Date: 2010-04-19 04:12 pm (UTC)
I don't really see Birks' argument on that one, Mike. If you're the only game in town, then surely you don't need to pony up $x0,000,000 to "protect your reputation."

On the other hand, these out-of-court settlements seem to be pushing the boundaries of credibility. I'm an old fashioned sort of guy. Either you did wrong, or you didn't. (There's also the possibility that you honestly fucked up.) If you did wrong, you go to court. The court may punish you too severely, or not severely enough, or (in the case of most FSA cases) it may be so incompetent that you get off scott-free.

I'll accept the (dubious) merits of plea-bargaining, but I still think that some level of court proceedings would be in order -- if you've done wrong.
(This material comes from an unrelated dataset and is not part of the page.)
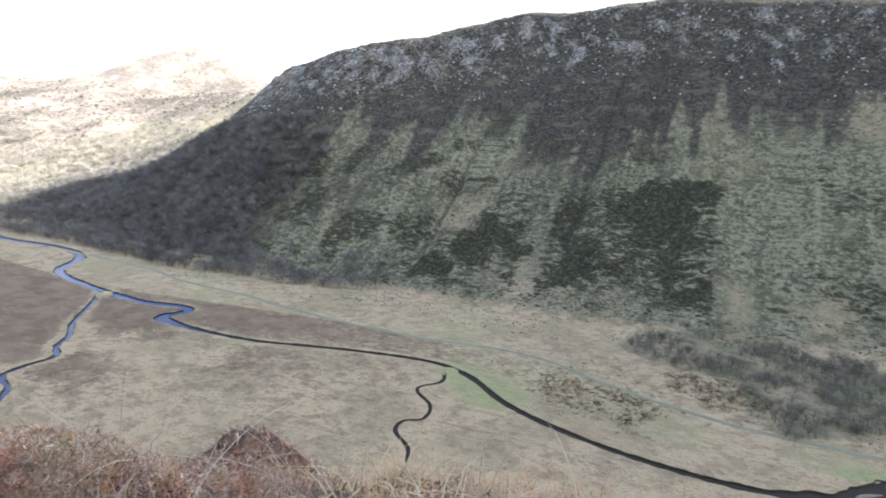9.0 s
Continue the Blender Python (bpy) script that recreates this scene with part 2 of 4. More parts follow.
    broken = m.math("ADD", m.math("MULTIPLY", m.math("SUBTRACT", speck, 0.5), 1.7), m.math("MULTIPLY", m.math("SUBTRACT", fine, 0.5), 0.7))
    col = m.mix(m.ramp(m.math("ADD", m.attr("rock"), broken), 0.50, 0.60), col, rock)
    sand = m.mix(fine, (0.33, 0.285, 0.205), (0.43, 0.375, 0.28))
    col = m.mix(edge("sand", 0.4, 0.6, 0.4), col, sand)
    # gully beds mixed darker, more so in the deeper ones
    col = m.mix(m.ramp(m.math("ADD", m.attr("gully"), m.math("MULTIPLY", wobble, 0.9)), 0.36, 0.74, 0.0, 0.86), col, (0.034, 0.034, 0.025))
    relief = m.math("ADD", m.math("MULTIPLY", fine, 0.7), m.math("MULTIPLY", speck, 1.4))
    m.bump(m.math("ADD", relief, m.math("MULTIPLY", m.math("MULTIPLY", block.outputs["Distance"], m.attr("rock")), -1.6)), 1.0, 1.0)
    return m.done(col)


def water_material(name, sky_tone, ripple, scale, ior):
    m = Nodes(name, 0.2, 0.5)
    m.p.inputs["IOR"].default_value = ior
    m.bump(m.noise(scale, 4, 0.6, m.scaled(1.0, 1.0, 1.0)), ripple, 0.35)
    tone_noise = m.noise(0.012, 5, 0.6, m.scaled(0.5, 1.4, 1.0))
    return m.done(m.mix(m.ramp(tone_noise, 0.35, 0.65), tuple(c * 0.75 for c in sky_tone), tuple(c * 1.25 for c in sky_tone)))


def river_material():
    """Peaty brown upstream, bluer towards the lake: sky reflection put into the colour."""
    m = Nodes("river_water", 0.2, 0.5)
    m.p.inputs["IOR"].default_value = 1.07
    m.bump(m.noise(0.9, 4, 0.6), 0.3, 0.35)
    sep = m.n.new("ShaderNodeSeparateXYZ")
    m.l.new(m.where, sep.inputs[0])
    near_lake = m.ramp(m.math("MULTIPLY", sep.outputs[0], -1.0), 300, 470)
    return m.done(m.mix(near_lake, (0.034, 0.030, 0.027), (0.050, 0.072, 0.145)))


def plain_material(name, a, b, scale, rough=0.9, spec=0.2, bump=0.0, dist=0.02):
    m = Nodes(name, rough, spec)
    n = m.noise(scale, 6, 0.65)
    w = m.noise(scale * 0.13, 4)
    if bump:
        m.bump(n, bump, dist)
    return m.done(m.mix(m.ramp(w, 0.35, 0.65, 0.0, 0.5), m.mix(m.ramp(n, 0.3, 0.7), a, b), tuple((p + q) * 0.36 for p, q in zip(a, b))))


def leaf_material(name, a, b, c, patches=(), size=1.1):
    """Foliage, straw or twigs: each blade or clump has a tint of its own."""
    m = Nodes(name, 0.85, 0.15)
    r = m.island()
    col = m.mix(m.ramp(r, 0.0, 0.6), a, b)
    col = m.mix(m.ramp(r, 0.72, 0.95), col, c)
    for k, tint in enumerate(patches):
        col = m.mix(m.ramp(m.noise(size * (1 + .8 * k), 4, 0.6), 0.53 + .012 * k, 0.60 + .012 * k, 0.0, 0.8), col, tint)
    col = m.mix(m.ramp(m.noise(1.3, 3), 0.3, 0.7, 0.0, 0.35), col, tuple(q * 0.5 for q in a))
    # each tree or clump is a little lighter or darker than its neighbours
    return m.done(m.mix(1.0, col, m.math("ADD", m.math("MULTIPLY", m.attr("tint"), 0.42), 1.0), "MULTIPLY"))


GROUND = ground_material()
# lake and burn: the blue of reflected sky is put into the base colour
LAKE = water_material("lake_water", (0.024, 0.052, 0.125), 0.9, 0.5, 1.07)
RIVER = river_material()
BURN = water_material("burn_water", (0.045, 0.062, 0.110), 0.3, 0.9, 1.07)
PEAT = plain_material("peat_bank", (0.018, 0.014, 0.010), (0.05, 0.038, 0.026), 1.6, bump=0.6, dist=0.2)
ROAD = plain_material("gravel_road", (0.150, 0.148, 0.105), (0.225, 0.218, 0.155), 1.2, bump=0.3)
GRAVEL = plain_material("river_gravel", (0.125, 0.100, 0.084), (0.215, 0.175, 0.148), 0.9, bump=0.5, dist=0.1)
STONE = plain_material("granite", (0.045, 0.045, 0.044), (0.15, 0.147, 0.140), 3.2, 0.88, 0.25, 1.0, 0.18)
PALE = plain_material("pale_granite", (0.20, 0.196, 0.19), (0.47, 0.46, 0.44), 0.8, 0.85, 0.3, 0.7, 0.2)
LIME = plain_material("limewash", (0.72, 0.72, 0.70), (0.82, 0.82, 0.80), 2.0, 0.8)
SLATE = plain_material("slate", (0.10, 0.11, 0.12), (0.17, 0.18, 0.19), 2.5, 0.6, 0.4)
DARK = plain_material("dark_glass", (0.015, 0.017, 0.02), (0.03, 0.033, 0.036), 2.0, 0.2, 0.5)
BARK = plain_material("bark", (0.09, 0.078, 0.068), (0.19, 0.165, 0.145), 3.0)
TWIGS = leaf_material("bare_twigs", (0.105, 0.098, 0.078), (0.18, 0.165, 0.135), (0.27, 0.25, 0.21), ((0.19, 0.18, 0.16), (0.085, 0.098, 0.058)), 0.12)
SHORE = leaf_material("pale_lakeside_twigs", (0.135, 0.122, 0.108), (0.23, 0.21, 0.18), (0.35, 0.32, 0.275))
# oak twigs toned darker, to deepen the shaded hillside
OAK = leaf_material("dark_oak_twigs", (0.085, 0.080, 0.080), (0.145, 0.135, 0.132), (0.23, 0.215, 0.20), ((0.215, 0.20, 0.19), (0.060, 0.064, 0.050)), 0.07)
FOOT = leaf_material("grey_green_twigs", (0.075, 0.072, 0.058), (0.125, 0.118, 0.098), (0.19, 0.178, 0.15), ((0.065, 0.076, 0.045),), 0.06)
TUFTS = leaf_material("dead_bracken_and_ling", (0.040, 0.037, 0.029), (0.085, 0.073, 0.053), (0.16, 0.14, 0.10))
LING = leaf_material("winter_heather", (0.200, 0.110, 0.080), (0.35, 0.235, 0.178), (0.47, 0.40, 0.31), ((0.085, 0.064, 0.050), (0.27, 0.095, 0.060), (0.175, 0.175, 0.065), (0.36, 0.33, 0.285), (0.32, 0.135, 0.045)), 2.3)
STEM = leaf_material("bleached_stems", (0.50, 0.44, 0.36), (0.42, 0.34, 0.26), (0.40, 0.19, 0.08))
STRAW = leaf_material("dead_grass_blades", (0.44, 0.365, 0.24), (0.38, 0.285, 0.165), (0.40, 0.21, 0.10))
PINE = leaf_material("pine_needles", (0.022, 0.034, 0.018), (0.048, 0.064, 0.032), (0.08, 0.088, 0.045))
SCRUB = leaf_material("scrub_leaves", (0.03, 0.04, 0.02), (0.07, 0.075, 0.035), (0.12, 0.10, 0.05))
BRAMBLE = leaf_material("bramble_and_dead_bracken", (0.055, 0.046, 0.026), (0.115, 0.085, 0.046), (0.19, 0.145, 0.075))
CLOUD = plain_material("cloud_white", (0.8, 0.8, 0.8), (0.85, 0.85, 0.85), 0.01)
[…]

Look at it from Goldman Sachs' angle (and assume they are as pure as the driven snow). You pay the Feds off to protect your reputation. This is perilously close to extortion (because it doesn't really address the matter at hand; more some sort of nebulous "brand" thing). Down the road, you're just encouraging a Spitzer or whoever to try it on again, on an annual basis.

It's equally bad for everybody else in the same community or market. If a self-proclaimed #1 won't stand up for itself in court, what chance does a mere hedge fund with less than a billion in assets have?